São Paulo, segunda, 23 de fevereiro de 1998

Texto Anterior | Próximo Texto | Índice

REGIME MILITAR
Imagem não mostra marcas de pneus na pista, dado usado por peritos para defender versão de acidente
Foto contradiz laudo do caso Zuzu Angel

Reprodução
Pista sem marca de derrapagem na saída do túnel Dois Irmãos


MÁRIO MAGALHÃES
da Sucursal do Rio

Uma fotografia tirada pela perícia da Polícia Civil do Rio no local onde a estilista Zuzu Angel morreu no dia 14 de abril de 76 contradiz o laudo oficial emitido pelo Instituto Carlos Éboli. Os peritos responsáveis pelas fotos chegaram ao local 20 minutos depois do horário da batida registrado pela Polícia Civil no inquérito -3h.
A imagem mostra que não havia na pista da saída do túnel Dois Irmãos as marcas de pneus descritas pelos peritos como um elemento fundamental do laudo.
A morte de Zuzu Angel é um dos episódios mais controversos do regime militar. Autoridades disseram que ela dormiu ao volante. Para a família, houve um atentado realizado por órgãos de segurança. Ela acusava o governo de ter assassinado em 71 seu filho, Stuart Angel Jones, militante do grupo guerrilheiro MR-8, sob tortura.
Dormindo
O laudo diz que a estilista morreu acidentalmente, provavelmente por ter dormido, na saída do túnel, em São Conrado (zona sul), quando se dirigia à Barra da Tijuca, com velocidade superior a 80 km/h (veja quadro ao lado).
Seu Karmann-Ghia viria pela esquerda da pista.

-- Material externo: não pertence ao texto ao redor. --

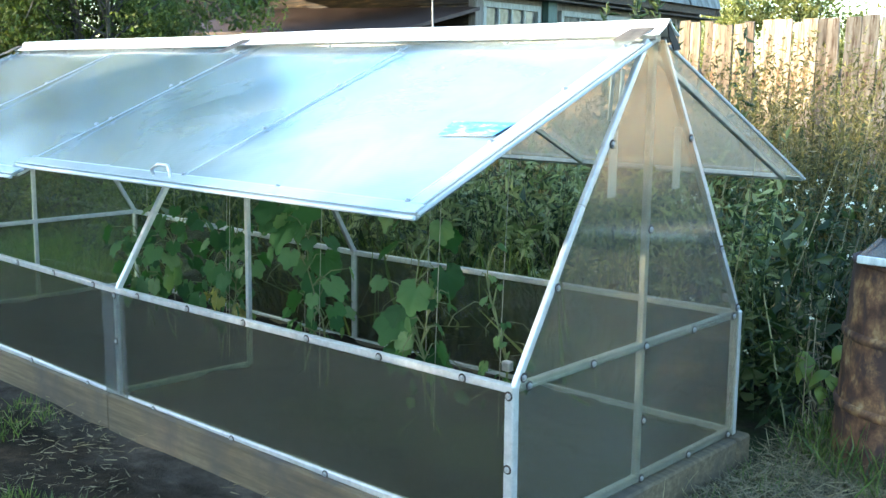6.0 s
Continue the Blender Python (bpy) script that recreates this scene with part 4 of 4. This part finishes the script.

O carro teria batido no meio-fio esquerdo da pista, no canteiro central, e se desviado para a direita. Por 28 m, em derrapagem, teria deixado marcas de pneus até chegar ao acostamento direito e bater no meio-fio.
O carro, com leve inclinação à esquerda, teria seguido em frente por 9 m, até bater na mureta direita do viaduto Mestre Manoel, de onde rolou por um barranco, até parar, capotado, na rua abaixo.
Segundo a perícia, Zuzu Angel estava fora de si e não reagiu, nem sequer freando.
O laudo oficial diverge do testemunho do advogado Marcos Pires, segundo o qual o carro vinha pela direita quando foi abalroado, empurrado sobre a mureta e jogado para o barranco. Ele disse à Folha ter visto o suposto atentado da janela do seu apartamento, no edifício Tiberius, em São Conrado.
O eixo do laudo -batida à esquerda, derrapagem e choque à direita- é negado por 1 das 16 fotos que compõem, com um desenho, um anexo às sete páginas redigidas pelos peritos.
Ela mostra a pista iluminada, de madrugada, com imagem feita possivelmente a partir do ponto em que, conforme o laudo, o carro teria colidido pela primeira vez.
Os 28 m à frente não mostram as marcas de pneus em derrapagem citadas pela perícia como elemento fundamental do acidente. A única marca mais forte de pneu aparece à direita da pista, o que é incompatível com a versão oficial.
"Estranho"
A Folha levou a foto ao perito relator do caso, Elson Rangel Lopes, ainda na ativa, e perguntou-lhe sobre as marcas de pneus. "É, estranho, não tem", afirmou Rangel, como é conhecido.
Ele disse que as marcas deveriam aparecer em outra foto do laudo, o que não ocorre -a Folha teve acesso a todas. Na descrição das 16 imagens feita por Rangel no laudo não há referência a esse aspecto.
A Folha levou a foto ao legista Nelson Massini, professor da Universidade Federal do Rio. A pedido da família de Zuzu Angel, ele elaborou um parecer sobre o caso. Escreveu que, se estivesse dormindo, ela teria morrido devido a ferimentos no alto da cabeça, e não do lado esquerdo, como ocorreu. Ao analisar a foto, disse não ver as marcas de pneus descritas no laudo. "Eu já tivera acesso às fotos, mas não havia reparado nisso."
De autoria do perito Celso Nenevê, do Instituto de Criminalística do Distrito Federal, o parecer afirma: "(...) A causa determinante do acidente foi o desvio de direção à esquerda, por motivo que não se pode precisar materialmente, resultando nas colisões com obstáculos fixos (meios-fios) e subsequentemente contra a mureta".
O perito Walter Machado, do Instituto de Criminalística de São Paulo, disse que impressões de pneus podem ser apagadas depois de horas, caso vários carros passem por cima, ou por chuva. O laudo informa que não chovia. Machado não teve acesso à foto.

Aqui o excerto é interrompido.